_INSTRUCTIONS FOR THE TASK_. Exactly as they appear, output all of the records. Skip any images.

_DATA SECTION_.

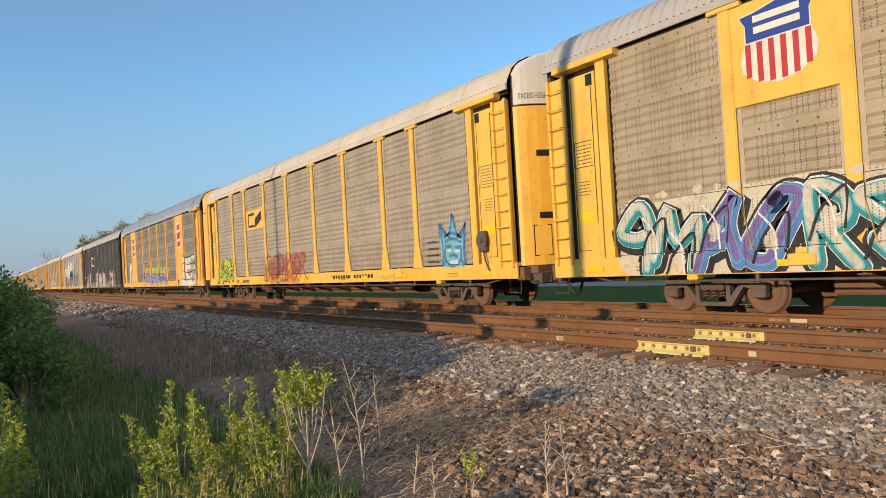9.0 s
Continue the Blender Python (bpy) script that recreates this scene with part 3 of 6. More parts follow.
def rack_car(label, coat, roof, skin, style="broad", tiers=4, caps=0.31, ribs=True, foot=0.15, ends=None, top=None, rise=1.0, brake_gear=False):
    """An enclosed auto-rack freight car: an Empty at its middle on the rails, with its parts."""
    car = new("autorack_car")
    tagged(car, label, "freight car", "cars of the passing train")
    CAR_STYLE[car.name] = "fine" if style == "fine" else "punched"
    spin = []
    top = top or ROOF_WHITE
    ends = ends or coat
    # deck and side sills
    part("deck", lambda: Shape().box(-12.75, 12.75, -1.36, 1.36, 0.92, 1.04), RUST, car, "", None, "deck")
    for side in (-1, 1):
        def sill():
            s = Shape()
            o = [(side * HALF, SILL_LOW), (side * HALF, SILL_TOP - 0.012), (side * (HALF - 0.012), SILL_TOP), (side * 1.37, SILL_TOP), (side * 1.37, 1.0), (side * 1.53, 0.98), (side * 1.53, SILL_LOW + 0.02), (side * 1.42, SILL_LOW + 0.02), (side * 1.42, SILL_LOW)]
            s.bar(o, -12.80, 12.80)
            return s
        part("side_sill", sill, coat, car, "", None, ("sill", side))
    part("centre_sill", lambda: Shape().bar([(-0.42, 0.90), (-0.42, 0.33), (-0.40, 0.29), (0.40, 0.29), (0.42, 0.33), (0.42, 0.90)], -7.6, 7.6), RUST, car, "", None, "centre_sill")
    for x in (-10.3, 10.3):
        part("stub_sill", lambda: Shape().box(-2.4, 2.4, -0.3, 0.3, 0.66, 0.92), GRIME, car, "", (x, 0, 0), "stub_sill")
    for i in range(9):
        part("crossbearer", lambda: Shape().bar([(-1.44, 0.92), (-1.44, 0.66), (-0.42, 0.33), (0.42, 0.33), (1.44, 0.66), (1.44, 0.92)], -0.02, 0.02).loft(
            [[(-0.10, -1.44, 0.665), (0.10, -1.44, 0.665), (0.10, -1.44, 0.645), (-0.10, -1.44, 0.645)], [(-0.10, -0.42, 0.335), (0.10, -0.42, 0.335), (0.10, -0.42, 0.315), (-0.10, -0.42, 0.315)]], True), RUST, car, "", (-6.6 + i * 1.65, 0, 0), "crossbearer")
    # brake gear under the floor
    part("brake_pipe", lambda: Shape().tube([(-12.6, -1.2, 0.78), (-11.2, -1.46, 0.585), (-7.6, -1.47, 0.595), (7.4, -1.47, 0.59), (11.4, -1.46, 0.585), (12.6, -1.2, 0.8)], 0.019, 6), coat if coat is WHITE else GRIME, car, "", None, "brake_pipe")
    part("brake_cylinder", lambda: Shape().tube([(6.5, -1.08, 0.58), (6.58, -1.08, 0.58), (6.6, -1.08, 0.58), (7.2, -1.08, 0.58), (7.3, -1.08, 0.58), (7.36, -1.08, 0.58)], [0.05, 0.06, 0.13, 0.13, 0.1, 0.03], 12), GRIME, car, "", None, "brake_cylinder")
    part("air_tank", lambda: Shape().tube([(-6.2, -0.95, 0.56), (-6.1, -0.95, 0.56), (-5.0, -0.95, 0.56), (-4.9, -0.95, 0.56)], [0.08, 0.16, 0.16, 0.08], 12), RUST, car, "", None, "air_tank")
    for x in (-10.9, -8.2, -4.6, 0.4, 5.0, 8.1, 10.8):
        part("pipe_hanger", lambda: Shape().chamfered(-0.03, 0.03, -1.50, -1.44, 0.565, 0.72, 0.006), coat if coat is WHITE else RUST, car, "", (x, 0, 0), "pipe_hanger")
    for x in (-9.4, 9.4):
        part("jacking_pad", lambda: Shape().chamfered(-0.11, 0.11, -1.54, -1.36, 0.60, 0.72, 0.02), coat, car, "", (x, 0, 0), "jacking_pad")
        part("sill_bracket", lambda: Shape().chamfered(-0.22, 0.22, -1.61, -1.53, 0.80, 0.98, 0.015).chamfered(-0.09, 0.09, -1.60, -1.53, 0.98, 1.07, 0.01), coat, car, "", (x - math.copysign(2.0, x), 0, 0), "sill_bracket")
        bogie(car, x, spin)
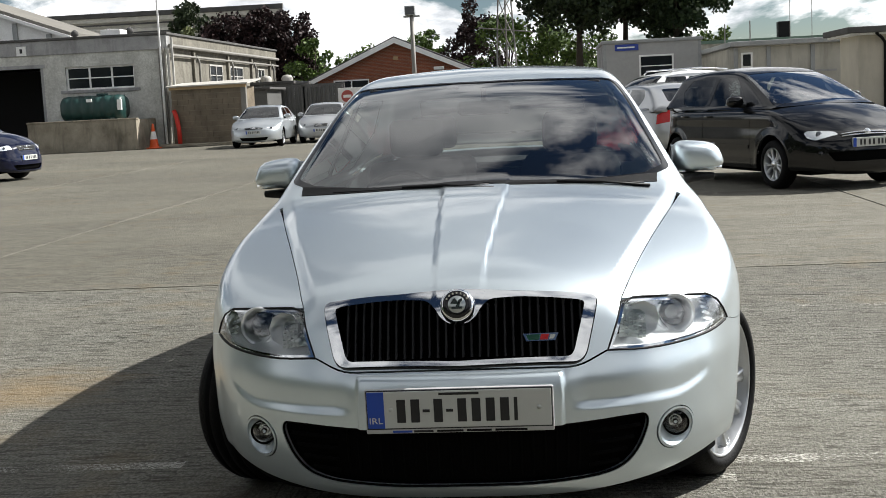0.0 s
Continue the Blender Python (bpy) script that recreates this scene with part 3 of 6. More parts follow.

_ANSWER FOR THIS EXERCISE_.
9.0 s
Continue the Blender Python (bpy) script that recreates this scene with part 3 of 6. More parts follow.
def rack_car(label, coat, roof, skin, style="broad", tiers=4, caps=0.31, ribs=True, foot=0.15, ends=None, top=None, rise=1.0, brake_gear=False):
    """An enclosed auto-rack freight car: an Empty at its middle on the rails, with its parts."""
    car = new("autorack_car")
    tagged(car, label, "freight car", "cars of the passing train")
    CAR_STYLE[car.name] = "fine" if style == "fine" else "punched"
    spin = []
    top = top or ROOF_WHITE
    ends = ends or coat
    # deck and side sills
    part("deck", lambda: Shape().box(-12.75, 12.75, -1.36, 1.36, 0.92, 1.04), RUST, car, "", None, "deck")
    for side in (-1, 1):
        def sill():
            s = Shape()
            o = [(side * HALF, SILL_LOW), (side * HALF, SILL_TOP - 0.012), (side * (HALF - 0.012), SILL_TOP), (side * 1.37, SILL_TOP), (side * 1.37, 1.0), (side * 1.53, 0.98), (side * 1.53, SILL_LOW + 0.02), (side * 1.42, SILL_LOW + 0.02), (side * 1.42, SILL_LOW)]
            s.bar(o, -12.80, 12.80)
            return s
        part("side_sill", sill, coat, car, "", None, ("sill", side))
    part("centre_sill", lambda: Shape().bar([(-0.42, 0.90), (-0.42, 0.33), (-0.40, 0.29), (0.40, 0.29), (0.42, 0.33), (0.42, 0.90)], -7.6, 7.6), RUST, car, "", None, "centre_sill")
    for x in (-10.3, 10.3):
        part("stub_sill", lambda: Shape().box(-2.4, 2.4, -0.3, 0.3, 0.66, 0.92), GRIME, car, "", (x, 0, 0), "stub_sill")
    for i in range(9):
        part("crossbearer", lambda: Shape().bar([(-1.44, 0.92), (-1.44, 0.66), (-0.42, 0.33), (0.42, 0.33), (1.44, 0.66), (1.44, 0.92)], -0.02, 0.02).loft(
            [[(-0.10, -1.44, 0.665), (0.10, -1.44, 0.665), (0.10, -1.44, 0.645), (-0.10, -1.44, 0.645)], [(-0.10, -0.42, 0.335), (0.10, -0.42, 0.335), (0.10, -0.42, 0.315), (-0.10, -0.42, 0.315)]], True), RUST, car, "", (-6.6 + i * 1.65, 0, 0), "crossbearer")
    # brake gear under the floor
    part("brake_pipe", lambda: Shape().tube([(-12.6, -1.2, 0.78), (-11.2, -1.46, 0.585), (-7.6, -1.47, 0.595), (7.4, -1.47, 0.59), (11.4, -1.46, 0.585), (12.6, -1.2, 0.8)], 0.019, 6), coat if coat is WHITE else GRIME, car, "", None, "brake_pipe")
    part("brake_cylinder", lambda: Shape().tube([(6.5, -1.08, 0.58), (6.58, -1.08, 0.58), (6.6, -1.08, 0.58), (7.2, -1.08, 0.58), (7.3, -1.08, 0.58), (7.36, -1.08, 0.58)], [0.05, 0.06, 0.13, 0.13, 0.1, 0.03], 12), GRIME, car, "", None, "brake_cylinder")
    part("air_tank", lambda: Shape().tube([(-6.2, -0.95, 0.56), (-6.1, -0.95, 0.56), (-5.0, -0.95, 0.56), (-4.9, -0.95, 0.56)], [0.08, 0.16, 0.16, 0.08], 12), RUST, car, "", None, "air_tank")
    for x in (-10.9, -8.2, -4.6, 0.4, 5.0, 8.1, 10.8):
        part("pipe_hanger", lambda: Shape().chamfered(-0.03, 0.03, -1.50, -1.44, 0.565, 0.72, 0.006), coat if coat is WHITE else RUST, car, "", (x, 0, 0), "pipe_hanger")
    for x in (-9.4, 9.4):
        part("jacking_pad", lambda: Shape().chamfered(-0.11, 0.11, -1.54, -1.36, 0.60, 0.72, 0.02), coat, car, "", (x, 0, 0), "jacking_pad")
        part("sill_bracket", lambda: Shape().chamfered(-0.22, 0.22, -1.61, -1.53, 0.80, 0.98, 0.015).chamfered(-0.09, 0.09, -1.60, -1.53, 0.98, 1.07, 0.01), coat, car, "", (x - math.copysign(2.0, x), 0, 0), "sill_bracket")
        bogie(car, x, spin)
0.0 s
Continue the Blender Python (bpy) script that recreates this scene with part 3 of 6. More parts follow.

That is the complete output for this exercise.